Kohl’s Beats Expectations for Q3, Raises Guidance

Kohl’s Corp.’s top and bottom-line results for the third quarter came out ahead of expectations, motivating the company to raise its full year guidance.

The third quarter report and the elevated guidance catapulted Kohl’s stock price up 25 percent to about $19.73 in pre-market trading Tuesday morning.

The Menomonee Falls, Wisc.-based, value-oriented family chain said the results reflected progress in turnaround initiatives. Private brands, petites, fashion and fine jewelry, Sephora, opening price points and coupons are central to the value-oriented, family chain’s strategy.

Net sales for the third quarter ended Nov. 1 decreased 2.8 percent year-over-year, to $3.4 billion, from $3.5 billion, with comparable sales down 1.7 percent.

Net income was $8 million, or $0.07 per diluted share, and adjusted net income was $11 million, or $0.10 per adjusted diluted share. This compares to net income of $22 million, or $0.20 per diluted share, in the prior year.
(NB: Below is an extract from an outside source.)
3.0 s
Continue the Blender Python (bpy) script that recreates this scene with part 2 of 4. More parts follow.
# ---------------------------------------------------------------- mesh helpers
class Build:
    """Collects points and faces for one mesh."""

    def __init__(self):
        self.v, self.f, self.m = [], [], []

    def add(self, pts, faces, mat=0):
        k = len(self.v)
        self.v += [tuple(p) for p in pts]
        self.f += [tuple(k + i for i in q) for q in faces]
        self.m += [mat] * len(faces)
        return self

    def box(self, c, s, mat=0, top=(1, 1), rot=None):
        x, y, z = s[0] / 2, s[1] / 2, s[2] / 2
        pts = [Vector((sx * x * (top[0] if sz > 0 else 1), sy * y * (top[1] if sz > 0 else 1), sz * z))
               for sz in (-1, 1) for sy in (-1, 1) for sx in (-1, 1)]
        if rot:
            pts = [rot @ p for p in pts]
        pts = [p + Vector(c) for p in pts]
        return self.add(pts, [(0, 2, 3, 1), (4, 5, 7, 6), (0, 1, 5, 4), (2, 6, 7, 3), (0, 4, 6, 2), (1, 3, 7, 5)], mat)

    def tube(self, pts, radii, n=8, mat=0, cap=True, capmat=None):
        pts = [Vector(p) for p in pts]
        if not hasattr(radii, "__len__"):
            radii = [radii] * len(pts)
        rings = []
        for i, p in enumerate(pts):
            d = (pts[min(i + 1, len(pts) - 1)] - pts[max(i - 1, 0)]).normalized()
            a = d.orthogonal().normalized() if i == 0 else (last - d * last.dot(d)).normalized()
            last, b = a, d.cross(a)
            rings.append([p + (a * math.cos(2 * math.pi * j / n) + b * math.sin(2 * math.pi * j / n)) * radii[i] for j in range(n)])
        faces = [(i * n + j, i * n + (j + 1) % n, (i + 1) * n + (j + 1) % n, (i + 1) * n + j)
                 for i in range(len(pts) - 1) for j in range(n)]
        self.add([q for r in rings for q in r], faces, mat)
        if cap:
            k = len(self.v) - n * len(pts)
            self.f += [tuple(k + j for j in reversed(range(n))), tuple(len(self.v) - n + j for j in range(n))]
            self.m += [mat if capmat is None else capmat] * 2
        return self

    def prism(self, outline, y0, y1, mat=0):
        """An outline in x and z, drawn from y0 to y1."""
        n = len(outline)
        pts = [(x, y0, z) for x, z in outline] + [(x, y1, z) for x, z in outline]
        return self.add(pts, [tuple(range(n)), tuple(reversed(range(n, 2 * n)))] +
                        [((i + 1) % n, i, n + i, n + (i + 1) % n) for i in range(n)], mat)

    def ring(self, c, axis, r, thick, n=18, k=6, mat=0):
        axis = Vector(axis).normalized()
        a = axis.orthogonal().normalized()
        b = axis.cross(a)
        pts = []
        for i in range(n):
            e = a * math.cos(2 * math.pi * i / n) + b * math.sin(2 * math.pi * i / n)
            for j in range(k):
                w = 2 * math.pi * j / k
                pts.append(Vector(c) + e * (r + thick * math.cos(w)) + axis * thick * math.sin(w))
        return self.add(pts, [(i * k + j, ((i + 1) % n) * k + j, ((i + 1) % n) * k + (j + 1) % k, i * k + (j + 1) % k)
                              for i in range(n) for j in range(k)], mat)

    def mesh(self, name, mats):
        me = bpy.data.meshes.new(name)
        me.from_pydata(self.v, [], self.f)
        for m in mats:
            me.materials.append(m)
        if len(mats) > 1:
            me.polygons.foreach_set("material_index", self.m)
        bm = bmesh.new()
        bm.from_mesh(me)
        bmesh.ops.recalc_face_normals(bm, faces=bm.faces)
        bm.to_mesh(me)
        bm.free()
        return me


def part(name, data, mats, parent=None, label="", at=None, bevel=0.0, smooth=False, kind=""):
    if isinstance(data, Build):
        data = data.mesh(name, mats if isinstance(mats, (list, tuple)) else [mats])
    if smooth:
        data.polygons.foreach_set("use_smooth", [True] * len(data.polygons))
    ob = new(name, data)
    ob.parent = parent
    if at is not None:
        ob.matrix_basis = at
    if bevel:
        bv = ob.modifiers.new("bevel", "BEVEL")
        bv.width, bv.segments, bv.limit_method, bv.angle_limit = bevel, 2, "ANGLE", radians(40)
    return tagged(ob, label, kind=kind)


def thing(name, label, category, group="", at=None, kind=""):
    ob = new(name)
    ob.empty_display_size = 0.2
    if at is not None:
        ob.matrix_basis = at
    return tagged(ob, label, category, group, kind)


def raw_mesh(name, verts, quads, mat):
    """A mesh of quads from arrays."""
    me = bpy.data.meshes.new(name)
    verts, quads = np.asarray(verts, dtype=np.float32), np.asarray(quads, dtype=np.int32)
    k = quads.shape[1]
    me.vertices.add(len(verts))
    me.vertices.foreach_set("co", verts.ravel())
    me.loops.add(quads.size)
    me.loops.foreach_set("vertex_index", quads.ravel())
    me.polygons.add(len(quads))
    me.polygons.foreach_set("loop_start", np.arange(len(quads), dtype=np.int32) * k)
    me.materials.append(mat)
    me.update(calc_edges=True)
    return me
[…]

Inventory was $3.9 billion, a decrease of 5 percent year-over-year.

Cash flow provided by operating activities was $124 million compared to a $195 million in the prior year.
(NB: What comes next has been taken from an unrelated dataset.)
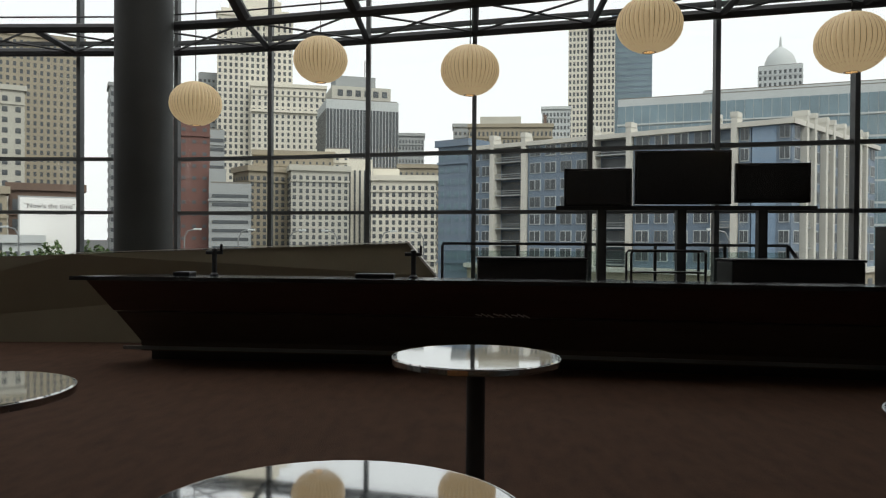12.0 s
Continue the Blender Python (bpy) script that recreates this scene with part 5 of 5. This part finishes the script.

Gross margin as a percentage of net sales was 39.6 percent, an increase of 51 basis points.

“We are pleased with Kohl’s third quarter results, marking a third consecutive quarter of delivering top-line and bottom-line performance ahead of our expectations,” said Michael Bender, Kohl’s chief executive officer, in a statement Tuesday morning. “These results are a direct reflection of the progress we are making against our 2025 initiatives, reinforcing our confidence as we continue to move in the right direction. We are focused on building on this momentum, as we remain committed to delivering quality products, great value, and a frictionless experience to our customers in an uncertain macroeconomic environment.
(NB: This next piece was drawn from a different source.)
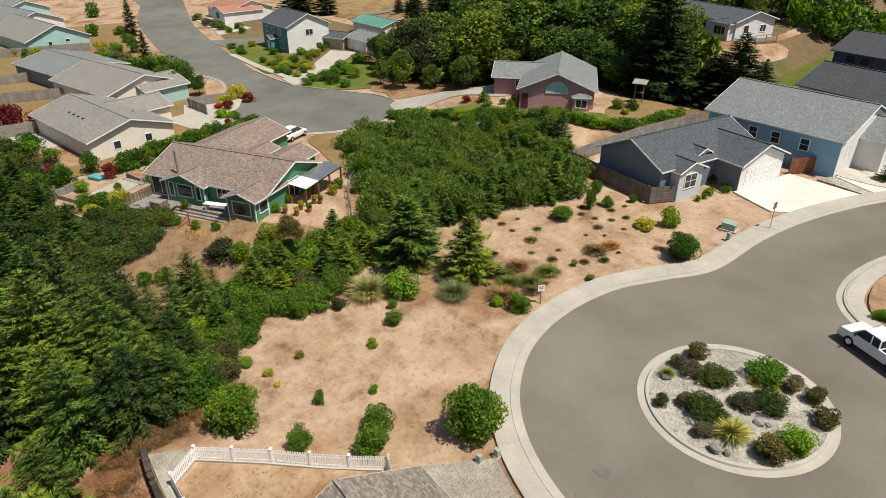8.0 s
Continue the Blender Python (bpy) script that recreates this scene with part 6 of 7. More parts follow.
CONIFERS = [conifer_meshes(10 + i, 9.0, (2.9, 3.3, 2.7, 3.4, 3.0, 3.6)[i], M["conifer" if i < 4 else "conifer_dark"], 1.25, 0.14 + 0.06 * (i % 3), 0.04, 0.40, 0.78, (0.86, 0.72, 0.9, 0.7, 0.8, 0.66)[i]) for i in range(6)]
YOUNG = [conifer_meshes(30 + i, 5.0, 1.7, M["conifer"], 1.9, 0.1, 0.02, 0.23, 0.74, 0.8) for i in range(3)]
FIRS = [conifer_meshes(40 + i, 15.0, 4.1, M["conifer_far"], 1.05, 0.3, 0.03, 0.36, 1.25, 0.66) for i in range(3)]
FARFIR = [conifer_meshes(45 + i, 15.0, 3.6, M["conifer_far" if i % 2 else "conifer_dark"], 0.28, 0.3, 0.02, 1.25, 1.7, 0.8) for i in range(4)]
BROAD = [(trunk_mesh("trunk", 5.5, 0.2, random.Random(60 + i), 0.05), crown_mesh(70 + i, (3.2, 3.6, 2.8, 3.9, 3.3)[i], (3.8, 3.0, 4.2, 3.2, 3.6)[i], 5.0, M["broad"], 5200, 0.30, 34, 0.66, "crown", (0.17, 0.36), -1.0)) for i in range(5)]
DUSKY = leafy("dusky_olive_leaves", (0.030, 0.042, 0.020), (0.115, 0.125, 0.055), 0.2)
DUSKY_CROWN = crown_mesh(78, 3.9, 3.4, 5.0, DUSKY, 5200, 0.30, 34, 0.66, "crown", (0.17, 0.36), -1.0)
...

“I am very proud of the work our team has accomplished to date, as we continue to operate our company with strong discipline, deliver solid cash flow generation, and maintain a healthy balance sheet,” Bender said. “This will serve as a strong foundation as we reposition Kohl’s for future growth.”

Michael Bender

Courtesy image

On Monday, Kohl’s promoted Bender to CEO from interim CEO.

Kohl’s raised its guidance for the full year 2025 and currently expects net sales to decline 3.5 percent to 4 percent, and comparable sales to decline 2.5 percent to 3 percent. The previous outlook called for net sales to decline 5 percent to 6 percent, and comparable sales to decline 4 percent to 5 percent.

Adjusted operating margin is now seen in the range of 3.1 percent to 3.2 percent, whereas the previous guidance called for adjusted operating margin in the range of 2.5 percent to 2.7 percent.

Adjusted diluted earnings per share is now expected in the range of $1.25 to $1.45. The previous guidance called for adjusted diluted EPS in n the range of $0.50 to $0.80.

The guidance on capital expenditures remained unchanged at approximately $400 million.

Kohl’s operates more than 1,100 stores in 49 states as well as Kohls.com and the Kohl’s app.